Dalla sua indipendenza, il vostro Paese ha registrato un forte sviluppo economico, del quale, senza dubbio, dobbiamo rallegrarci, rimanendo al tempo stesso vigilanti. Nel contesto attuale, spesso risulta che la crescita economica non vada sempre a vantaggio di tutti e che lasci da parte – per certe strategie della sua dinamica – un certo numero di persone, specialmente i giovani. Perciò vorrei incoraggiarvi a sviluppare una politica economica orientata alle persone e che sappia privilegiare una migliore distribuzione delle entrate, la creazione di opportunità di lavoro e una promozione integrale dei più poveri (cfr Esort. ap. Evangelii gaudium, 204). Incoraggiarvi a non cedere alla tentazione di un modello economico idolatrico che ha bisogno di sacrificare vite umane sull’altare della speculazione e della mera redditività, che tiene conto solo del beneficio immediato a scapito della protezione dei più poveri, dell’ambiente e delle sue risorse. Si tratta di andare avanti con quell’atteggiamento costruttivo che, come ha scritto il Card. Piat in occasione del 50° anniversario dell’indipendenza di Mauritius, spinge a incentivare una conversione ecologica integrale. Tale conversione mira non solo a evitare terribili fenomeni climatici o grandi disastri naturali, ma cerca anche di promuovere un cambiamento negli stili di vita in modo che la crescita economica possa davvero giovare a tutti, senza correre il rischio di provocare catastrofi ecologiche o gravi crisi sociali.

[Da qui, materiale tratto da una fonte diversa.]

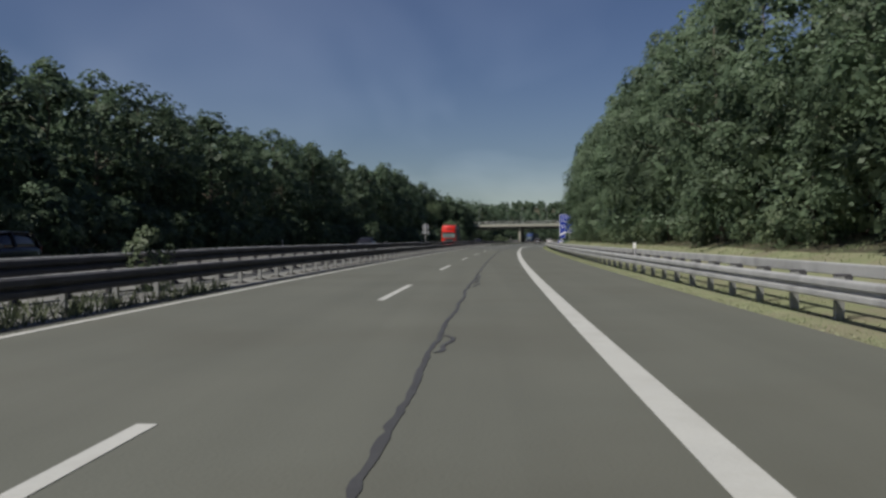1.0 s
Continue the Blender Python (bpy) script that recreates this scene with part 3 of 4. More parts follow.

Signore e Signori, desidero esprimere apprezzamento per il modo in cui a Mauritius le diverse religioni, con le loro rispettive identità, collaborano insieme per contribuire alla pace sociale e per ricordare il valore trascendente della vita contro ogni tipo di riduzionismo. E ribadisco la disponibilità dei cattolici di Mauritius di continuare a partecipare a questo fruttuoso dialogo che ha segnato così fortemente la storia del vostro popolo. Grazie per la vostra testimonianza.

Grazie ancora per la vostra calorosa accoglienza. Auspico di cuore che Dio benedica il vostro popolo e tutti gli sforzi che fate per favorire l’incontro tra culture, civiltà e tradizioni religiose diverse nella promozione di una società giusta, che non dimentica i suoi figli, specialmente quelli più bisognosi. Che il suo amore e la sua misericordia continuino ad accompagnarvi e proteggervi! Grazie tante per la vostra attenzione.

CONCLUSIONE VIAGGIO

La Guardia d’Onore rende omaggio a Papa Francesco, che lascia Port Louis per tornare in Madagascar. Volge pressoché al termine, quindi, il viaggio apostolico del Pontefice in Mozambico, Madagascar e Mauritius. Le oltre otto ore trascorse nell’isola dell’Oceano Indiano, sul tema: “Papa Francesco pellegrino di pace”, sono state intense e significative e sono culminate con la cerimonia di congedo.

All’aeroporto di Port Louis Papa Bergoglio è accolto dal Primo Ministro, Pravind Kumar Jugnauth, ai piedi dell’aereo, che lo ricondurrà ad Antananarivo, dopo circa due ore. Dalla capitale del Madagascar, domani mattina, il Pontefice prenderà poi un altro volo che lo porterà a Roma.